Life drawing/ visual indeterminacyPosted: November 4, 2013
The last two weeks I have participated in life drawing classes. Life drawing is always something I enjoyed and I felt like it was something that could spark an idea within my project. After all I do want to work with a subject matter that I can work with. The life drawing model I felt added something, with my work examining my subject’s inner awareness, it meant I had no relationship with my potential subject, therefore I could only examine there outer shell in a sense. This interested in me, would this ultimately limit or enhance my work?
Another point that interested me was the sex of the model, on the first week the model was female and the following week he was male. I felt I wanted a male as their outer shell, is supposedly more hardened. When I brought my life drawing studies back to the studio I was quite confused with where to take them next, I knew I wanted to work upon the studies.
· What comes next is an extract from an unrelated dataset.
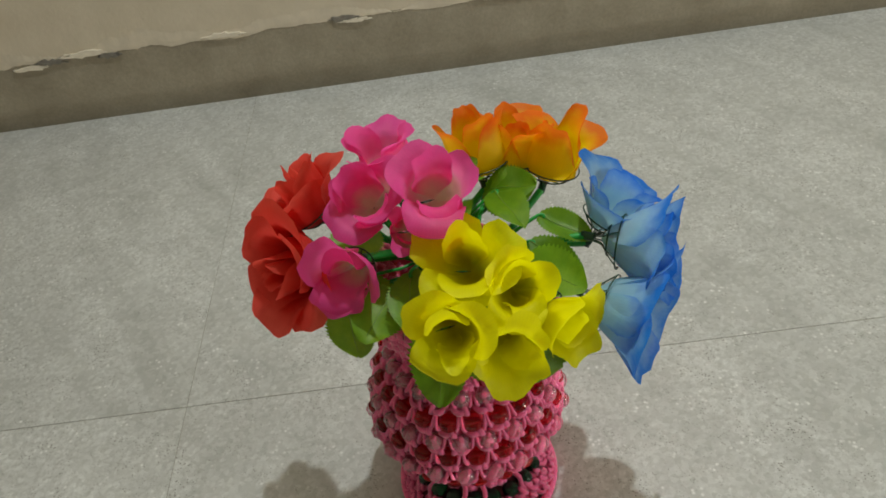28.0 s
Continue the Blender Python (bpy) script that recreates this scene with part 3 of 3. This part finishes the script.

Following my influence from Hirschhorn’s piece in the Tate, ‘Candelebra of heads,’ I wanted to explore with parcel tape and the idea of containment in a sense. My first point of exploration was to mask the life drawing with parcel tape until it was almost unrecognisable. On one of the life drawings I use a permanent marker to outline the figure as I wanted to maintain some idea of what lay underneath, however on the other I allowed the parcel tape to take over. I have to say there is something appealing with the parcel tape, with it cheap, brown and glossy feel. One one of the studies I laid areas of black acrylic and heavily diluted black acrylic in certain areas on top of the parcel tape. These produced a strange outcome, particularly the heavily diluted areas, which created a dripping effect, this was due to the parcel tape not being able to absorb the diluted acrylic. These are the results, I am not impressed enough with these studies to make produce more.
The idea of subject’s being unrecognisable at first glance is very interesting to me. We recently had a lecture with Rob Pepperel about the fundamentals of visual indeterminacy. This term is essentially an object or scene that defies easy or immediate recognition. As my current body of work is focusing on self-awareness or rather the hidden mind, something being unrecognisable at first glance could be something quite useful and something I could build upon. I feel I have already been exploring with this in my work to some extent, however I feel I am more equipped to tackle this topic further.